[begin Information shown]

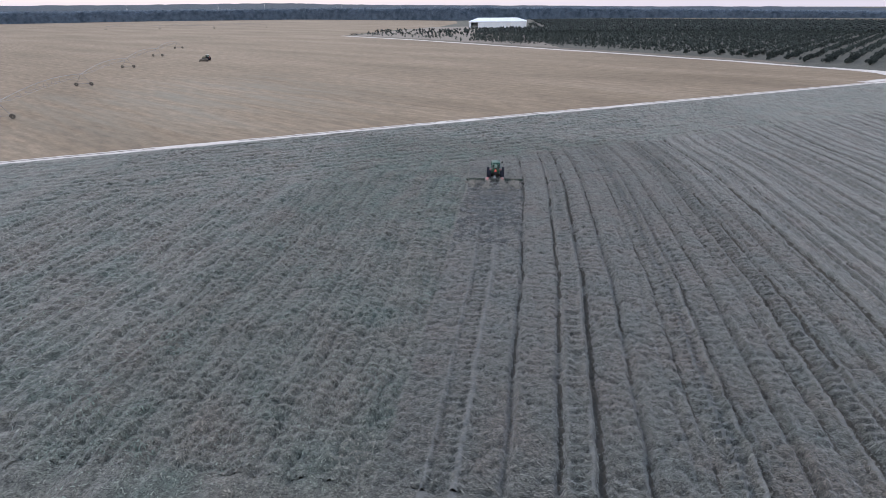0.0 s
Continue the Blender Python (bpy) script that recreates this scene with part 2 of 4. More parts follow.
def weedy(m, at, reach, colour, share, turn, scale):
    """Growth of another colour in streaks over one stretch of a field."""
    n, l = m.node_tree.nodes, m.node_tree.links
    b = n["Principled BSDF"]
    was = b.inputs["Base Color"].links[0].from_socket
    g, d = n.new("ShaderNodeNewGeometry"), n.new("ShaderNodeVectorMath")
    d.operation = "DISTANCE"
    d.inputs[1].default_value = at
    l.new(g.outputs["Position"], d.inputs[0])
    far = n.new("ShaderNodeMapRange")
    far.inputs["From Min"].default_value, far.inputs["From Max"].default_value = reach
    far.inputs["To Min"].default_value, far.inputs["To Max"].default_value = share
    l.new(d.outputs["Value"], far.inputs["Value"])
    mp = n.new("ShaderNodeMapping")
    mp.vector_type = "TEXTURE"
    mp.inputs["Scale"].default_value = (*scale, 1)
    mp.inputs["Rotation"].default_value = (0, 0, radians(turn))
    l.new(g.outputs["Position"], mp.inputs["Vector"])
    q = n.new("ShaderNodeTexNoise")
    q.inputs["Scale"].default_value, q.inputs["Detail"].default_value = 0.22, 5
    l.new(mp.outputs[0], q.inputs["Vector"])
    r = n.new("ShaderNodeMapRange")
    r.inputs["From Min"].default_value, r.inputs["From Max"].default_value = 0.36, 0.74
    l.new(q.outputs["Fac"], r.inputs["Value"])
    k = n.new("ShaderNodeMath")
    k.operation = "MULTIPLY"
    l.new(far.outputs[0], k.inputs[0])
    l.new(r.outputs[0], k.inputs[1])
    mix = n.new("ShaderNodeMixRGB")
    mix.inputs[2].default_value = (*colour, 1)
    l.new(k.outputs[0], mix.inputs[0])
    l.new(was, mix.inputs[1])
    l.new(mix.outputs[0], b.inputs["Base Color"])


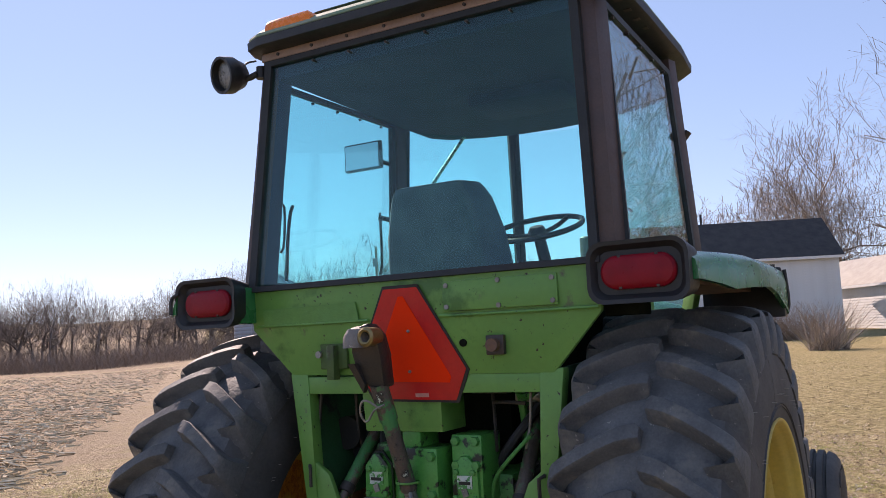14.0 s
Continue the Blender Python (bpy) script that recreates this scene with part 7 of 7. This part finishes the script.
for az, d, k in ((167.2, 90, 0.95), (163.8, 92, 0.8), (160.5, 93, 0.75), (152.2, 95, 0.8)):
    place(ced_b, az, d, k, rd.uniform(0, 6), (2.9, 0.7))


# the far wood along the field: one joined mesh of many leafless trees
def oak(seed, H):
    """Leafless oak: short trunk, crooked limbs that fill a round crown."""
    g = random.Random(seed)
    big, small = [], []
    c, R = Vector((0, 0, 0.60 * H)), Vector((0.55 * H, 0.55 * H, 0.40 * H))

    def inside(q):
        return sum(((q[i] - c[i]) / R[i]) ** 2 for i in range(3)) < g.uniform(0.8, 1.1)

    def limb(p, d, ln, r, lev):
        steps = (5, 5, 4, 2)[lev]
        for k in range(steps):
            w = (0.16, 0.34, 0.42, 0.5)[lev]
            d = (d + Vector((g.gauss(0, w), g.gauss(0, w), g.gauss(0.03, w)))).normalized()
            q = p + d * (ln / steps)
            if lev and q.z > c.z - 0.1 * H and not inside(q):
                return
            r1 = max(r * (0.84, 0.76, 0.68, 0.6)[lev], 0.008)
            (big if lev < 2 else small).append((p, q, r, r1))
            p, r = q, r1
            if lev == 3 or (lev == 0 and k < 1):
                continue
            for j in range((3, 2, 3)[lev]):
                side = Matrix.Rotation(g.uniform(0, 2 * math.pi), 3, d) @ d.orthogonal().normalized()
                nd = (d * g.uniform(0.3, 0.8) + side * g.uniform(0.7, 1.1)).normalized()
                if lev == 0:
                    nd.z = max(nd.z, 0.05)
                limb(p, nd, ln * g.uniform(*((0.65, 0.95), (0.45, 0.7), (0.32, 0.5))[lev]), max(r * g.uniform(0.5, 0.72), 0.009), lev + 1)

    limb(Vector((0, 0, -0.3)), Vector((g.gauss(0, 0.1), g.gauss(0, 0.1), 1)).normalized(), 0.62 * H, 0.19, 0)
    return big, small


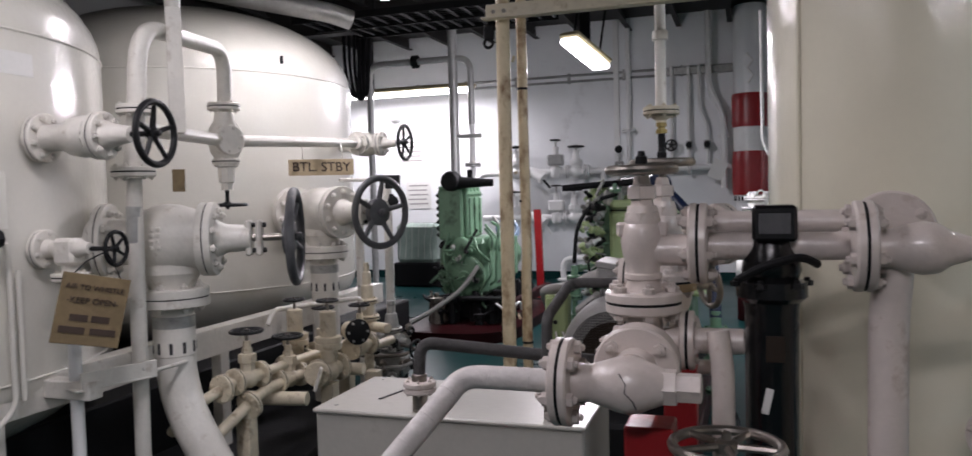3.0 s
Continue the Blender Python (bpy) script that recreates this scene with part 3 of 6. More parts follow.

[end Information shown]

• _Written exercise_
Make an exact reproduction of the listing above, without any pictures.

• _Written reply_
0.0 s
Continue the Blender Python (bpy) script that recreates this scene with part 2 of 4. More parts follow.
def weedy(m, at, reach, colour, share, turn, scale):
    """Growth of another colour in streaks over one stretch of a field."""
    n, l = m.node_tree.nodes, m.node_tree.links
    b = n["Principled BSDF"]
    was = b.inputs["Base Color"].links[0].from_socket
    g, d = n.new("ShaderNodeNewGeometry"), n.new("ShaderNodeVectorMath")
    d.operation = "DISTANCE"
    d.inputs[1].default_value = at
    l.new(g.outputs["Position"], d.inputs[0])
    far = n.new("ShaderNodeMapRange")
    far.inputs["From Min"].default_value, far.inputs["From Max"].default_value = reach
    far.inputs["To Min"].default_value, far.inputs["To Max"].default_value = share
    l.new(d.outputs["Value"], far.inputs["Value"])
    mp = n.new("ShaderNodeMapping")
    mp.vector_type = "TEXTURE"
    mp.inputs["Scale"].default_value = (*scale, 1)
    mp.inputs["Rotation"].default_value = (0, 0, radians(turn))
    l.new(g.outputs["Position"], mp.inputs["Vector"])
    q = n.new("ShaderNodeTexNoise")
    q.inputs["Scale"].default_value, q.inputs["Detail"].default_value = 0.22, 5
    l.new(mp.outputs[0], q.inputs["Vector"])
    r = n.new("ShaderNodeMapRange")
    r.inputs["From Min"].default_value, r.inputs["From Max"].default_value = 0.36, 0.74
    l.new(q.outputs["Fac"], r.inputs["Value"])
    k = n.new("ShaderNodeMath")
    k.operation = "MULTIPLY"
    l.new(far.outputs[0], k.inputs[0])
    l.new(r.outputs[0], k.inputs[1])
    mix = n.new("ShaderNodeMixRGB")
    mix.inputs[2].default_value = (*colour, 1)
    l.new(k.outputs[0], mix.inputs[0])
    l.new(was, mix.inputs[1])
    l.new(mix.outputs[0], b.inputs["Base Color"])


14.0 s
Continue the Blender Python (bpy) script that recreates this scene with part 7 of 7. This part finishes the script.
for az, d, k in ((167.2, 90, 0.95), (163.8, 92, 0.8), (160.5, 93, 0.75), (152.2, 95, 0.8)):
    place(ced_b, az, d, k, rd.uniform(0, 6), (2.9, 0.7))


# the far wood along the field: one joined mesh of many leafless trees
def oak(seed, H):
    """Leafless oak: short trunk, crooked limbs that fill a round crown."""
    g = random.Random(seed)
    big, small = [], []
    c, R = Vector((0, 0, 0.60 * H)), Vector((0.55 * H, 0.55 * H, 0.40 * H))

    def inside(q):
        return sum(((q[i] - c[i]) / R[i]) ** 2 for i in range(3)) < g.uniform(0.8, 1.1)

    def limb(p, d, ln, r, lev):
        steps = (5, 5, 4, 2)[lev]
        for k in range(steps):
            w = (0.16, 0.34, 0.42, 0.5)[lev]
            d = (d + Vector((g.gauss(0, w), g.gauss(0, w), g.gauss(0.03, w)))).normalized()
            q = p + d * (ln / steps)
            if lev and q.z > c.z - 0.1 * H and not inside(q):
                return
            r1 = max(r * (0.84, 0.76, 0.68, 0.6)[lev], 0.008)
            (big if lev < 2 else small).append((p, q, r, r1))
            p, r = q, r1
            if lev == 3 or (lev == 0 and k < 1):
                continue
            for j in range((3, 2, 3)[lev]):
                side = Matrix.Rotation(g.uniform(0, 2 * math.pi), 3, d) @ d.orthogonal().normalized()
                nd = (d * g.uniform(0.3, 0.8) + side * g.uniform(0.7, 1.1)).normalized()
                if lev == 0:
                    nd.z = max(nd.z, 0.05)
                limb(p, nd, ln * g.uniform(*((0.65, 0.95), (0.45, 0.7), (0.32, 0.5))[lev]), max(r * g.uniform(0.5, 0.72), 0.009), lev + 1)

    limb(Vector((0, 0, -0.3)), Vector((g.gauss(0, 0.1), g.gauss(0, 0.1), 1)).normalized(), 0.62 * H, 0.19, 0)
    return big, small


3.0 s
Continue the Blender Python (bpy) script that recreates this scene with part 3 of 6. More parts follow.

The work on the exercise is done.